- [Task objective]:
In this exercise, return the whole listing exactly, excluding any images.

--- Start Data lines ---

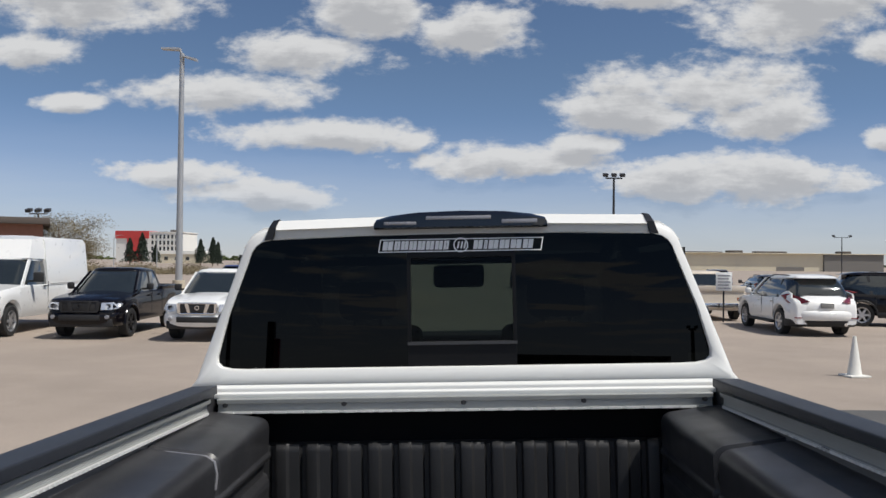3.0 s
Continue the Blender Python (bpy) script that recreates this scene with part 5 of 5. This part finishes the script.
for x, y, mat_, word in ((-12.0, 55.0, V_BLUE, "blue"), (-14.6, 56.0, V_BLUE, "blue"), (-9.0, 54.0, V_GREY, "grey"), (8.0, 60, V_WHITE, "white"), (18.5, 60, V_GREY, "grey"), (5.0, 62, V_GREY, "grey")):
    crossover(pose(x, y, 0, 0, 0, 170), mat_, "distant " + word + " car in another row of the lot", RIM, 1.55, "distant parked cars")

crossover(pose(7.4, 56.0, 0, 0, 0, 150), V_LIME, "bright yellow-green car far across the lot", RIM, 1.5, "distant parked cars")
pickup(pose(8.8, 31.4, 0, 0, 0, 180), V_TAN, "pale tan pickup truck parked beyond the white crossover", RIM, CHROME)

# traffic cone
CONE = material("white_cone_plastic", (0.70, 0.69, 0.64), 0.6, vary=0.1, scale=12)
cone = thing("traffic_cone", pose(6.84, 13.8, 0, 0, 0, 10), "white plastic traffic cone standing on the asphalt", "cone")
part("cone_body", lathe([(0.0, 0.71), (0.022, 0.71), (0.028, 0.695), (0.118, 0.05), (0.13, 0.035)], "z", (0, 0, 0), 24), CONE, cone)
part("cone_base", box(-0.19, 0.19, -0.19, 0.19, 0.0, 0.035, 0.012), CONE, cone)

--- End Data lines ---

- [Reply to the exercise]:
3.0 s
Continue the Blender Python (bpy) script that recreates this scene with part 5 of 5. This part finishes the script.
for x, y, mat_, word in ((-12.0, 55.0, V_BLUE, "blue"), (-14.6, 56.0, V_BLUE, "blue"), (-9.0, 54.0, V_GREY, "grey"), (8.0, 60, V_WHITE, "white"), (18.5, 60, V_GREY, "grey"), (5.0, 62, V_GREY, "grey")):
    crossover(pose(x, y, 0, 0, 0, 170), mat_, "distant " + word + " car in another row of the lot", RIM, 1.55, "distant parked cars")

crossover(pose(7.4, 56.0, 0, 0, 0, 150), V_LIME, "bright yellow-green car far across the lot", RIM, 1.5, "distant parked cars")
pickup(pose(8.8, 31.4, 0, 0, 0, 180), V_TAN, "pale tan pickup truck parked beyond the white crossover", RIM, CHROME)

# traffic cone
CONE = material("white_cone_plastic", (0.70, 0.69, 0.64), 0.6, vary=0.1, scale=12)
cone = thing("traffic_cone", pose(6.84, 13.8, 0, 0, 0, 10), "white plastic traffic cone standing on the asphalt", "cone")
part("cone_body", lathe([(0.0, 0.71), (0.022, 0.71), (0.028, 0.695), (0.118, 0.05), (0.13, 0.035)], "z", (0, 0, 0), 24), CONE, cone)
part("cone_base", box(-0.19, 0.19, -0.19, 0.19, 0.0, 0.035, 0.012), CONE, cone)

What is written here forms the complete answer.